Saturday, May 9, 2015

Mothers Day...What's It To Ya?

Mother's Day can be a joyous/difficult/both time for caregivers.

For some caregivers, Mother's Day is a time to revel in the fact that they still have their mother. They can see the future and coming challenges, but having Mom and being able to show her they love her and having her recognize that she is loved can be wonderfully special.

For other caregivers, Mother's Day is a challenging time. She may be difficult to deal with, in pain, unaware of the caregivers' presence. Seeing Mom in this state can cause feelings ranging from resignation to resentment, from pity to searing pain...sometimes all the emotions within seconds.

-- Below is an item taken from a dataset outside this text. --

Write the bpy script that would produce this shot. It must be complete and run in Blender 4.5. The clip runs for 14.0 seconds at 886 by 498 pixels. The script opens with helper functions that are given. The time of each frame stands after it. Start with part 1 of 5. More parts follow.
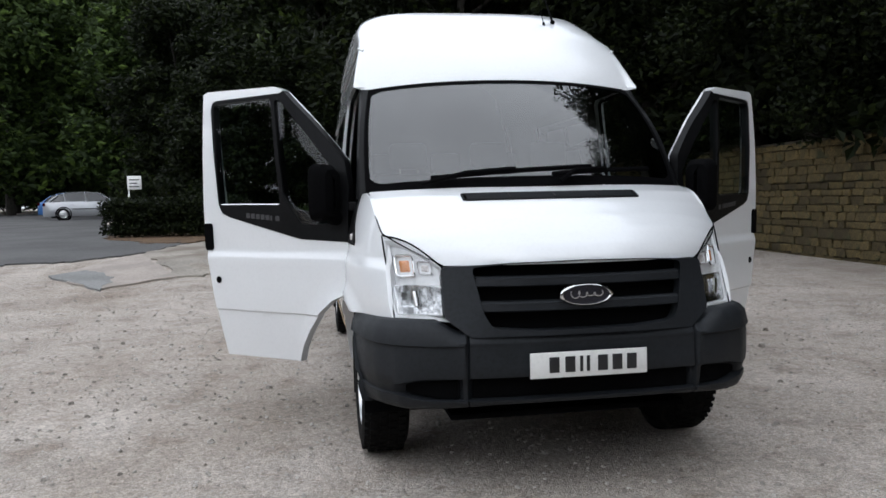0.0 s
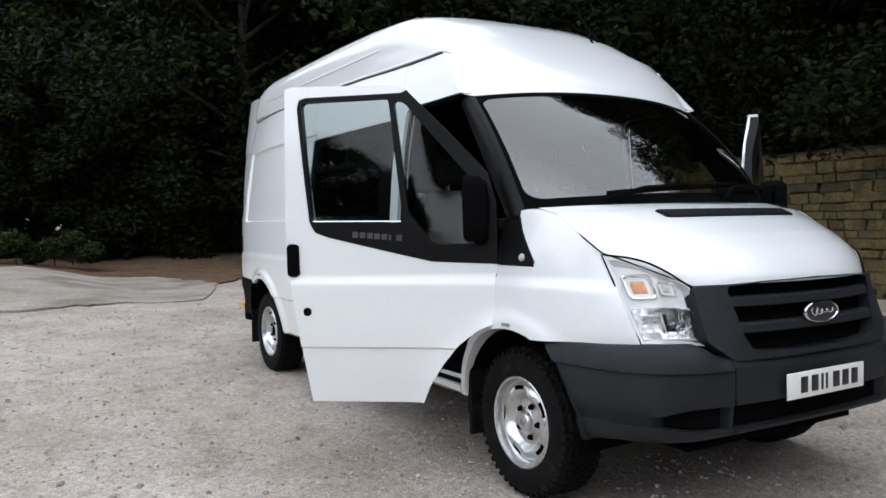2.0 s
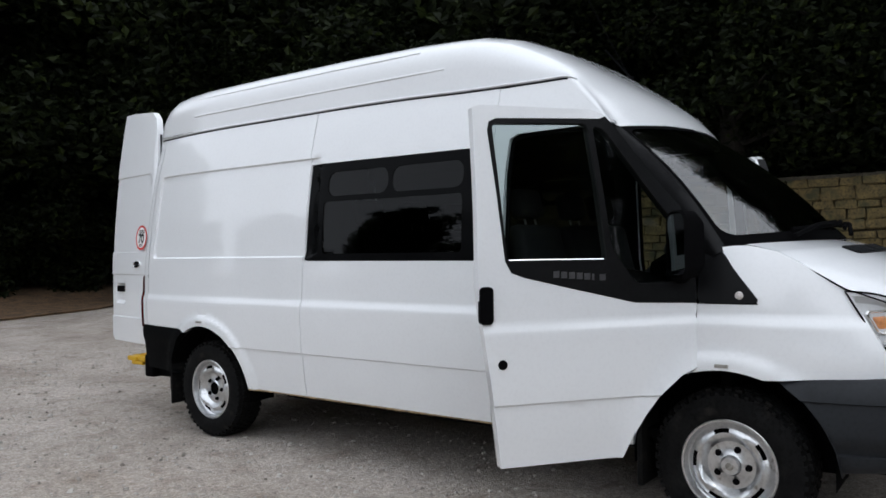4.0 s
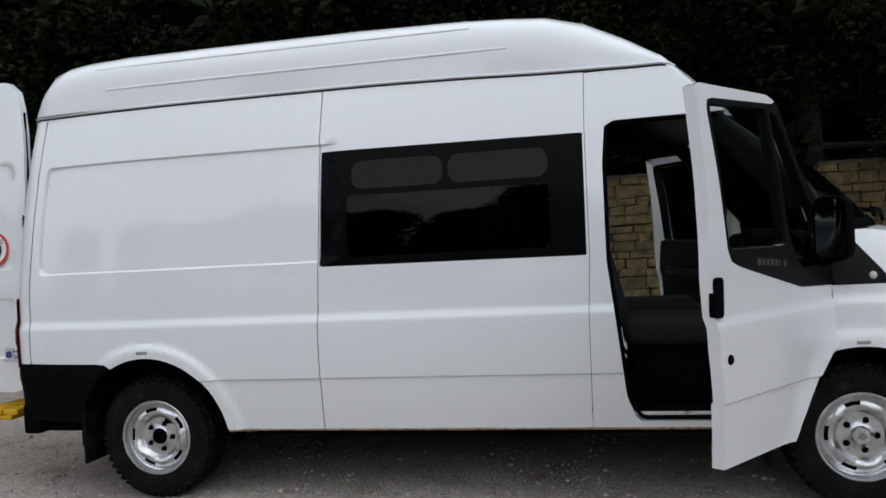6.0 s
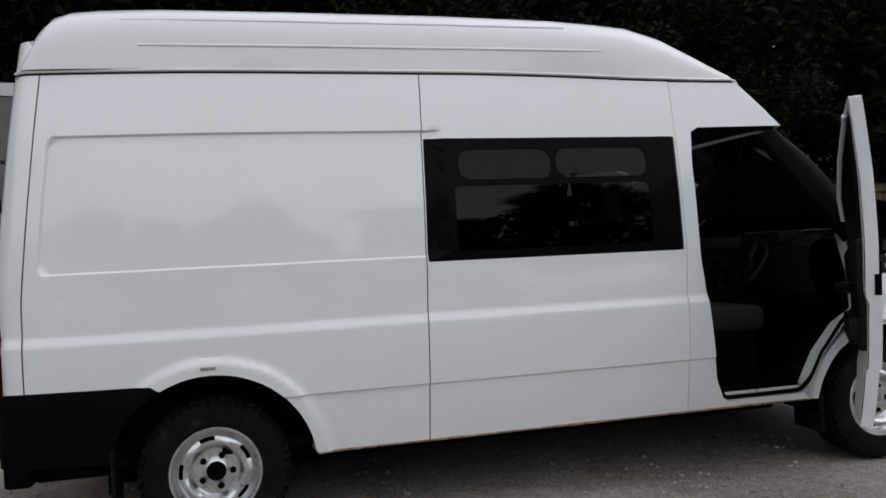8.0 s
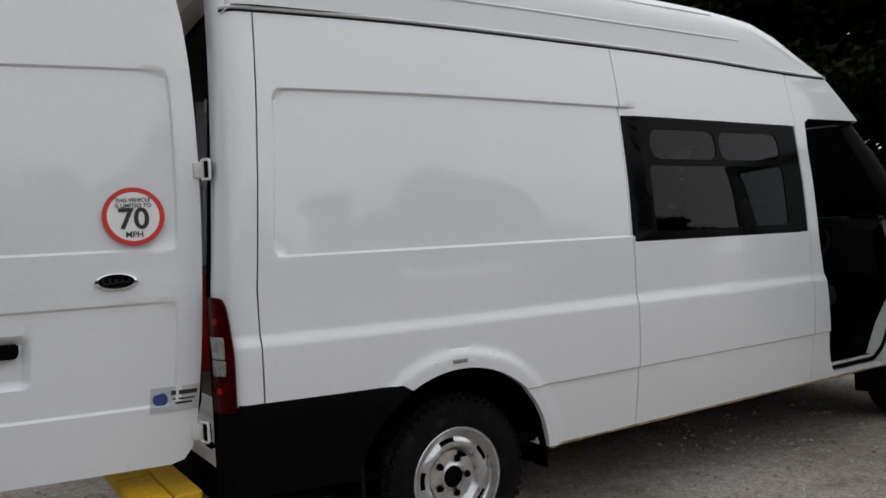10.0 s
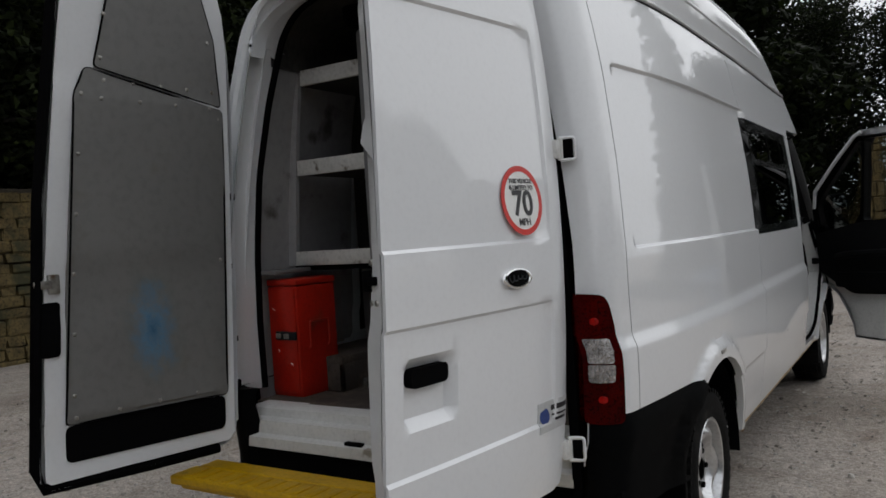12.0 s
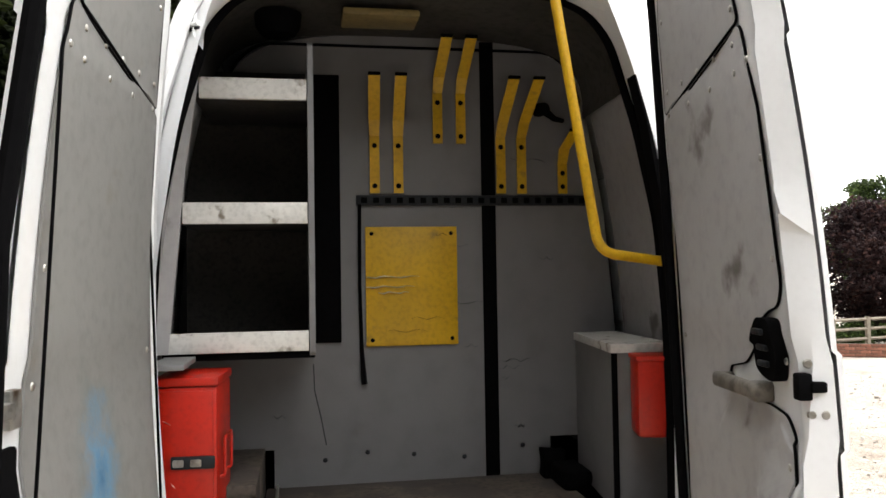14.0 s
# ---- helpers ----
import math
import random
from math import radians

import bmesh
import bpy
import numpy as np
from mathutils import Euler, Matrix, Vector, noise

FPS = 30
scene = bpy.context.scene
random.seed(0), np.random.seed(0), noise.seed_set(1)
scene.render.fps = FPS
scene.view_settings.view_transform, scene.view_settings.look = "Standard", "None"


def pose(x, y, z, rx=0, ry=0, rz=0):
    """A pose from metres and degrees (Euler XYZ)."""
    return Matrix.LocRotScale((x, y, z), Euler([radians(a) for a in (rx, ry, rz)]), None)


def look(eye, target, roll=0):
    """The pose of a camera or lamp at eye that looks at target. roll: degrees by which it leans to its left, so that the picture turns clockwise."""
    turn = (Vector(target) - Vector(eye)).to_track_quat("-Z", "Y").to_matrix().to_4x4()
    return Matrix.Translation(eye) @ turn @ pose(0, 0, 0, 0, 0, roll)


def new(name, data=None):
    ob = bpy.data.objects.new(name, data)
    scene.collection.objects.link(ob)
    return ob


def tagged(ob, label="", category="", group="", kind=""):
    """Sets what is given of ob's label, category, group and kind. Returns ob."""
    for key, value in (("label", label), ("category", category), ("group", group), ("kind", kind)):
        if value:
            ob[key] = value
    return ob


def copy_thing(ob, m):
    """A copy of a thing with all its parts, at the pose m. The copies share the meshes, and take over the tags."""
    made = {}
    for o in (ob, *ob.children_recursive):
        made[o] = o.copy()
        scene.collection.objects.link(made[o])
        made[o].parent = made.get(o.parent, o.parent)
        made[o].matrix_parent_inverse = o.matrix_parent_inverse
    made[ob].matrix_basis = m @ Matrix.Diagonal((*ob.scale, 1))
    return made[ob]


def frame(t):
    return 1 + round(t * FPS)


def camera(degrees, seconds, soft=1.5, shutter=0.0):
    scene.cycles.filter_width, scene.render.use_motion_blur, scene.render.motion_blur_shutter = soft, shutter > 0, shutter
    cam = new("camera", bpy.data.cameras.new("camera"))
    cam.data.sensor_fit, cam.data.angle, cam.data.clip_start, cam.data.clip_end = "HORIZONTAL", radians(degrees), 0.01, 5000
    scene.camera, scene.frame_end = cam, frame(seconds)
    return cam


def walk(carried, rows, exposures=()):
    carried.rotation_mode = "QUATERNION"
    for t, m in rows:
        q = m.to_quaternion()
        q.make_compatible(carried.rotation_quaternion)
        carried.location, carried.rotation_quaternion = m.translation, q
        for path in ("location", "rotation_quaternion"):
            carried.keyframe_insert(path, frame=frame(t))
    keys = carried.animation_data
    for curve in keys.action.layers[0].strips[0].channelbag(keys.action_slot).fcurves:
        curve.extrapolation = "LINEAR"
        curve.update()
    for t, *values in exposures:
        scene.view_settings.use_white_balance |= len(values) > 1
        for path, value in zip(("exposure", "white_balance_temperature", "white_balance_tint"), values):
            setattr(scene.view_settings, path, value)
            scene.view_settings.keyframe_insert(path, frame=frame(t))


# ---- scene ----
# camera
cam = camera(59.0, 14.0, soft=1.6)
PATH = [
    (0, (-1.155, -3.152, 1.307), (-0.82, -1.184, 1.180), -1.3),
    (0.5, (-1.685, -3.042, 1.294), (-1.187, -1.109, 1.158), -1.6),
    (1, (-2.199, -2.882, 1.27), (-1.55, -0.992, 1.175), -1.4),
    (1.5, (-2.656, -2.508, 1.345), (-1.817, -0.695, 1.231), -1.6),
    (2, (-3.052, -2.027, 1.302), (-2.041, -0.303, 1.228), -1.0),
    (2.5, (-3.551, -1.676, 1.305), (-2.375, -0.058, 1.254), -0.7),
    (3, (-3.912, -1.204, 1.294), (-2.584, 0.29, 1.266), -0.3),
    (3.5, (-4.231, -0.708, 1.29), (-2.76, 0.647, 1.287), -0.2),
    (4, (-4.483, -0.163, 1.375), (-2.881, 1.035, 1.365), -1.2),
    (6.5, (-4.984, 2.693, 1.404), (-2.99, 2.852, 1.382), -3.1),
    (7, (-4.939, 3.326, 1.339), (-2.942, 3.224, 1.321), -3.0),
    (9.5, (-4.057, 6.009, 1.323), (-2.282, 5.088, 1.332), -3.0),
    (10, (-3.645, 6.45, 1.34), (-1.961, 5.371, 1.322), -3.1),
    (10.5, (-3.238, 6.828, 1.331), (-1.647, 5.616, 1.318), -3.7),
    (11, (-2.824, 7.294, 1.402), (-1.361, 5.932, 1.356), -3.7),
    (11.5, (-2.32, 7.71, 1.383), (-1.033, 6.179, 1.363), -4.0),
    (12, (-1.74, 7.983, 1.418), (-0.673, 6.292, 1.369), -3.6),
    (12.5, (-1.201, 8.106, 1.435), (-0.376, 6.285, 1.386), -2.9),
    (13, (-0.647, 8.071, 1.476), (-0.123, 6.141, 1.456), -1.7),
    (13.5, (-0.167, 7.905, 1.533), (0.024, 5.915, 1.602), -0.1),
    (14, (0.431, 7.852, 1.534), (0.091, 5.882, 1.602), -0.9),
]
walk(cam, [(t, look(eye, target, roll)) for t, eye, target, roll in PATH],
     exposures=[(0.0, 0.52, 6150, 10), (0.5, 0.53, 6150, 10), (1.0, 0.44, 6150, 10), (1.5, 0.62, 6150, 10), (2.5, 0.76, 6150, 10), (3.2, 0.52, 6150, 10), (4.0, 0.30, 6150, 10), (6.5, 0.05, 6200, 10), (9.5, -0.28, 6450, 10), (11.5, -0.36, 6500, 10), (12.0, -0.30, 6500, 10),
                (12.5, -0.12, 6550, 10), (13.0, 0.50, 6650, 10), (13.5, 1.30, 6850, 10), (14.0, 2.08, 7000, 10)])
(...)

This past week a friend of mine was informed that his mother had passed away. He had been estranged from her for 40 years. When I talked with him about his loss it was apparent that he had compartmentalized his feelings, but the pain poured out of him like a bucket with a hole in the bottom. Not everyone has wonderful memories of Mom.

I don't envy the folks whose mothers are still alive and vital; I'm glad for them.  I had over 80 wonderful years with my mother and thousands of great memories.

As I've mentioned, my mother is 86 and an Alzheimer's sufferer who has no idea who I am when I walk in the room. She won't have a clue that Sunday is Mothers Day. However, she knows when she sees me that I am someone who loves her and she knows she loves me. In fact, she whispered it to me a few days ago. As you can imagine, at those times my heart goes on a roller coaster ride.

On Mothers Day I'll greet her with cards and the chocolate she loves. I'll read the cards to her multiple times and she'll gladly take the chocolate I offer. She'll smile and laugh at the silly things I say to try and make her smile.

And maybe, just maybe, she'll tell me she loves me.